**Saved entries:**
===
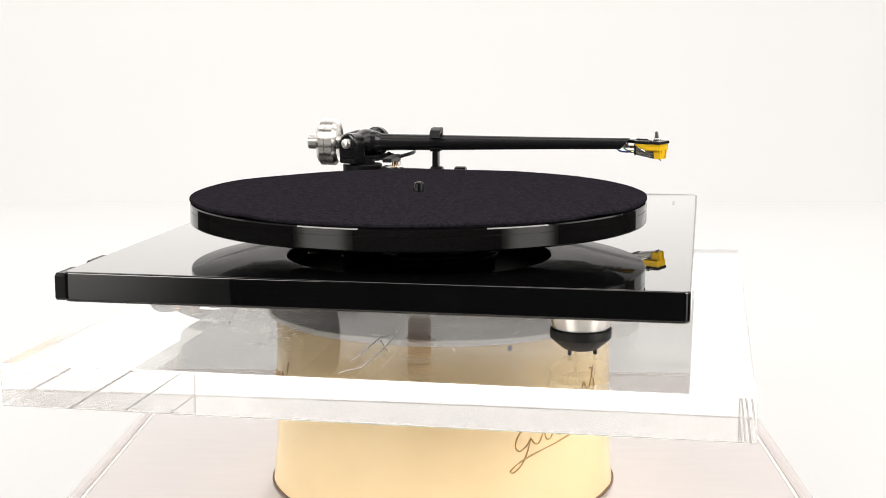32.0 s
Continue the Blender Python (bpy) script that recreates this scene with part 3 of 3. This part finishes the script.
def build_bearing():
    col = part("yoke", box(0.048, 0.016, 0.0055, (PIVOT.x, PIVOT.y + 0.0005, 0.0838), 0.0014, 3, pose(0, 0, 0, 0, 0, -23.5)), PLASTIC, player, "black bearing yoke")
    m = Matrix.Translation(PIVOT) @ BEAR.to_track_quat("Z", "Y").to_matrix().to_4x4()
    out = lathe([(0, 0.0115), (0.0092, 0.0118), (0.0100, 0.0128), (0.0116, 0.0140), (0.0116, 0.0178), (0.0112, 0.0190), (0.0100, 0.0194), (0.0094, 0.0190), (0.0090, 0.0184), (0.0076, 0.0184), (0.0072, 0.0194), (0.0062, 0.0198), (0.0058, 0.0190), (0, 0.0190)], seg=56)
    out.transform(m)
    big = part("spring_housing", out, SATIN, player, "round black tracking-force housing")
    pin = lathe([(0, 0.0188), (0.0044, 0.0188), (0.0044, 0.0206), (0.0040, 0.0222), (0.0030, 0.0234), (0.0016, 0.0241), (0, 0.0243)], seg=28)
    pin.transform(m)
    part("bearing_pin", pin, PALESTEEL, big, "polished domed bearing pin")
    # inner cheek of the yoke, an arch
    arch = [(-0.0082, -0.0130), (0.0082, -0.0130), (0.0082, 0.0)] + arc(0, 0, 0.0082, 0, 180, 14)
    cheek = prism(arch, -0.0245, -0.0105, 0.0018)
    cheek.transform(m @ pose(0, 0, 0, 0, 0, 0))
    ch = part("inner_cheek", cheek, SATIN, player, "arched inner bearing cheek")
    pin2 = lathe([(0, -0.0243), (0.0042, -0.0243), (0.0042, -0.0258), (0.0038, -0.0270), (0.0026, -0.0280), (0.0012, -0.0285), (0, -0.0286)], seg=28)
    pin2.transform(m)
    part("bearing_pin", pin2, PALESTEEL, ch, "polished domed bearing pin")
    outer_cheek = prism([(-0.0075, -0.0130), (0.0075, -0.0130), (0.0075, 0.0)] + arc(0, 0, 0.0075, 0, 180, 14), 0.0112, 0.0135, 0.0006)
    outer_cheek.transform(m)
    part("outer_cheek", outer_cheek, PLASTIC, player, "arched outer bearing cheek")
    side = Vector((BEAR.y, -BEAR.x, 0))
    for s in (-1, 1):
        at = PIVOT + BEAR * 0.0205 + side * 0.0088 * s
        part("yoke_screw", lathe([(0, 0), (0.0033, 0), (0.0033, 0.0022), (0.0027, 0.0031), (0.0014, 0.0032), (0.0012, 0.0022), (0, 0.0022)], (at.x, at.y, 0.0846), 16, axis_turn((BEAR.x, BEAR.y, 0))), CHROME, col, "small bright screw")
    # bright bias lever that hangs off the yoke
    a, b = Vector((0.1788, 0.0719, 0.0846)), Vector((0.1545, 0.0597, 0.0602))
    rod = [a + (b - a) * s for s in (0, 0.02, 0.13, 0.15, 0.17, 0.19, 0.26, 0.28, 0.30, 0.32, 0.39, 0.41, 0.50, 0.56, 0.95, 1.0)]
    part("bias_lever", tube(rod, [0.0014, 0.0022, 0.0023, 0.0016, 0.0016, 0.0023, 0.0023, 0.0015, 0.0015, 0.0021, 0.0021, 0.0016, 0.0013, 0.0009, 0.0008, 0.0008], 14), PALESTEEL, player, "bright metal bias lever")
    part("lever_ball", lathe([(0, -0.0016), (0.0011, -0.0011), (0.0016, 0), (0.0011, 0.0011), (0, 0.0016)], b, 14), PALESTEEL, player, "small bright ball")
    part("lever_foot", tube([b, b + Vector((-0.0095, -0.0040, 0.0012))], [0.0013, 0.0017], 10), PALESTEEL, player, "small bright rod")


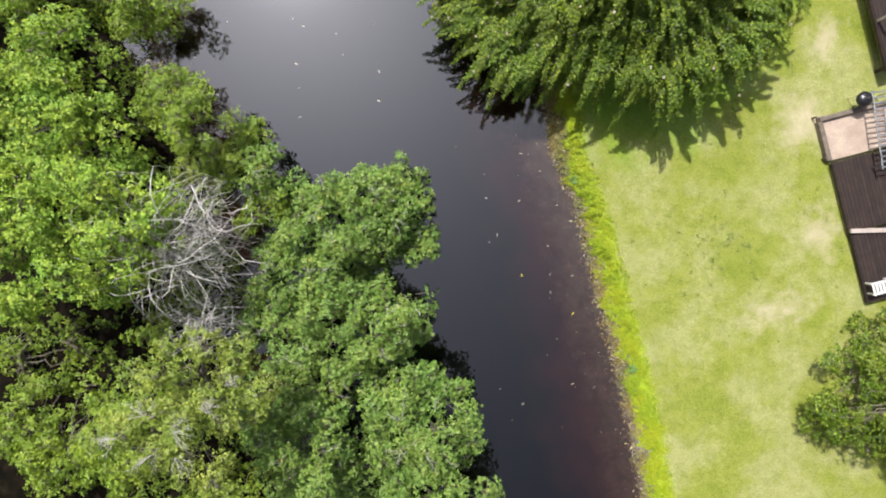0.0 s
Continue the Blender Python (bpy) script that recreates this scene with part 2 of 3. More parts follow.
===
**Exercise instructions:** Each record above should be copied character for character, with pictures dropped.

**Response to the exercise:**
32.0 s
Continue the Blender Python (bpy) script that recreates this scene with part 3 of 3. This part finishes the script.
def build_bearing():
    col = part("yoke", box(0.048, 0.016, 0.0055, (PIVOT.x, PIVOT.y + 0.0005, 0.0838), 0.0014, 3, pose(0, 0, 0, 0, 0, -23.5)), PLASTIC, player, "black bearing yoke")
    m = Matrix.Translation(PIVOT) @ BEAR.to_track_quat("Z", "Y").to_matrix().to_4x4()
    out = lathe([(0, 0.0115), (0.0092, 0.0118), (0.0100, 0.0128), (0.0116, 0.0140), (0.0116, 0.0178), (0.0112, 0.0190), (0.0100, 0.0194), (0.0094, 0.0190), (0.0090, 0.0184), (0.0076, 0.0184), (0.0072, 0.0194), (0.0062, 0.0198), (0.0058, 0.0190), (0, 0.0190)], seg=56)
    out.transform(m)
    big = part("spring_housing", out, SATIN, player, "round black tracking-force housing")
    pin = lathe([(0, 0.0188), (0.0044, 0.0188), (0.0044, 0.0206), (0.0040, 0.0222), (0.0030, 0.0234), (0.0016, 0.0241), (0, 0.0243)], seg=28)
    pin.transform(m)
    part("bearing_pin", pin, PALESTEEL, big, "polished domed bearing pin")
    # inner cheek of the yoke, an arch
    arch = [(-0.0082, -0.0130), (0.0082, -0.0130), (0.0082, 0.0)] + arc(0, 0, 0.0082, 0, 180, 14)
    cheek = prism(arch, -0.0245, -0.0105, 0.0018)
    cheek.transform(m @ pose(0, 0, 0, 0, 0, 0))
    ch = part("inner_cheek", cheek, SATIN, player, "arched inner bearing cheek")
    pin2 = lathe([(0, -0.0243), (0.0042, -0.0243), (0.0042, -0.0258), (0.0038, -0.0270), (0.0026, -0.0280), (0.0012, -0.0285), (0, -0.0286)], seg=28)
    pin2.transform(m)
    part("bearing_pin", pin2, PALESTEEL, ch, "polished domed bearing pin")
    outer_cheek = prism([(-0.0075, -0.0130), (0.0075, -0.0130), (0.0075, 0.0)] + arc(0, 0, 0.0075, 0, 180, 14), 0.0112, 0.0135, 0.0006)
    outer_cheek.transform(m)
    part("outer_cheek", outer_cheek, PLASTIC, player, "arched outer bearing cheek")
    side = Vector((BEAR.y, -BEAR.x, 0))
    for s in (-1, 1):
        at = PIVOT + BEAR * 0.0205 + side * 0.0088 * s
        part("yoke_screw", lathe([(0, 0), (0.0033, 0), (0.0033, 0.0022), (0.0027, 0.0031), (0.0014, 0.0032), (0.0012, 0.0022), (0, 0.0022)], (at.x, at.y, 0.0846), 16, axis_turn((BEAR.x, BEAR.y, 0))), CHROME, col, "small bright screw")
    # bright bias lever that hangs off the yoke
    a, b = Vector((0.1788, 0.0719, 0.0846)), Vector((0.1545, 0.0597, 0.0602))
    rod = [a + (b - a) * s for s in (0, 0.02, 0.13, 0.15, 0.17, 0.19, 0.26, 0.28, 0.30, 0.32, 0.39, 0.41, 0.50, 0.56, 0.95, 1.0)]
    part("bias_lever", tube(rod, [0.0014, 0.0022, 0.0023, 0.0016, 0.0016, 0.0023, 0.0023, 0.0015, 0.0015, 0.0021, 0.0021, 0.0016, 0.0013, 0.0009, 0.0008, 0.0008], 14), PALESTEEL, player, "bright metal bias lever")
    part("lever_ball", lathe([(0, -0.0016), (0.0011, -0.0011), (0.0016, 0), (0.0011, 0.0011), (0, 0.0016)], b, 14), PALESTEEL, player, "small bright ball")
    part("lever_foot", tube([b, b + Vector((-0.0095, -0.0040, 0.0012))], [0.0013, 0.0017], 10), PALESTEEL, player, "small bright rod")


0.0 s
Continue the Blender Python (bpy) script that recreates this scene with part 2 of 3. More parts follow.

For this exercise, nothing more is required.